Emtialar açısından hareketli bir yıl olacak diye düşünüyorum. 2021 yılında DolarTL kaynaklı ciddi yükselişler yaşanmıştır ve 2022 yılında hem TL bazlı hem de ONS kaynaklı yukarı hareketler göreceğiz. Nedenine değinecek olursam; yukarıda belirttiğim üzere artan borçlanmalardan kaynaklı ve Çin’de yaşanan Evergrande krizinden kaynaklı büyümenin tam olarak hızlanmasını beklemiyorum. ABD tarafından ise yeni onaylanan alt yapı paketinin emtialar üzerinde etkisi olacaktır. Petrol fiyatlarını hem arz hem de dolar bazlı dengelemeye çalışmaktadırlar. Eğer FED enflasyon üzerinde etkisini oluşturabilir ve 2021 yılı gibi oyalama taktiğine başvurmazsa enflasyon kontrol altına alınabilir. Fakat ben bunu tam anlamıyla yapacaklarını zannetmiyor ve enflasyonun kontrolden çıktığını düşünüyorum. Enflasyon konusu çözülmediği takdirde altın ve gümüş fiyatlarında yukarı yönlü hareketler yaşanacaktır. Gümüş fiyatları son 2 yıldır sürekli dile getiriyorum ons bazlı çok ucuz seviye kaldığı için uzun vadede çok ciddi yükselişler olması muhtemeldir. FED’in faiz artışı yapacağı bir ortamda emtialar yükselmez diyenlere enflasyonist bir ortamda olduğumuzu hatırlatınız.

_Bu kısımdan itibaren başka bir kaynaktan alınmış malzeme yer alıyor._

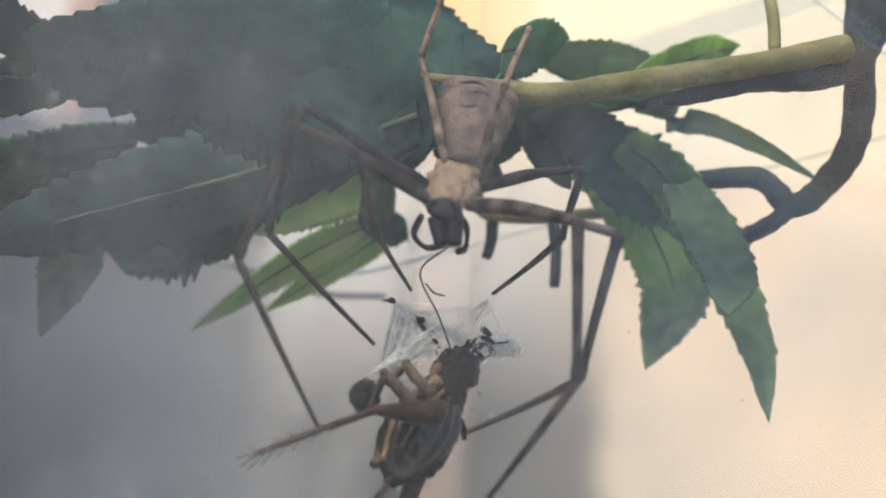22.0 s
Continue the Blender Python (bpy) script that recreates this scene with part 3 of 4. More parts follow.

FED yapacağı hamleler piyasa tarafından yetersiz görüldüğü takdirde; dolar diğer para birimlerine karşı değer kaybederken enflasyon beklentileri daha da artacaktır. Bu duruma ek olarak yaşanabilecek jeopolitik riskler de eklendiği zaman fiyatların önü daha fazla açılacaktır. Özellikle karbon salınımın azaltılması, çevreci toplum, güneş ve rüzgâr enerjisine talebin artması, elektrikli araçların artması ve teknolojinin gelişmesi nedeniyle; gümüş, bakır, lityum, kobalt ve nikel gibi birçok emtiada talepler artmıştır ve artmaya da devam edecektir.
Dolar TL: 10.30-13.60 bandında belirli bir süre hareket etmesini bekliyorum. Yukarı ve aşağı sert hareketlerin olduğu dönemler sonrası bir konsolidasyon süreci olur. Uzun vadede enflasyon kontrol altına alınmadığı, faiz artışı yapılmadığı takdirde kurları kontrol atlına alamazsınız. Gelebilecek erken seçim kararı ile de bu dönemi tamamlamaya çalışacaklardır. Yapılan her hamle planlı ve bilinçlidir. 2021 yılını değerlendirirken hem TL hem döviz bazında değerlendirme yapmanızı tavsiye ederim. Baktığımızda TL bazlı borsa değer kazanmış gibi görünmesine rağmen dolar bazında değer kaybettiğini görmekteyiz.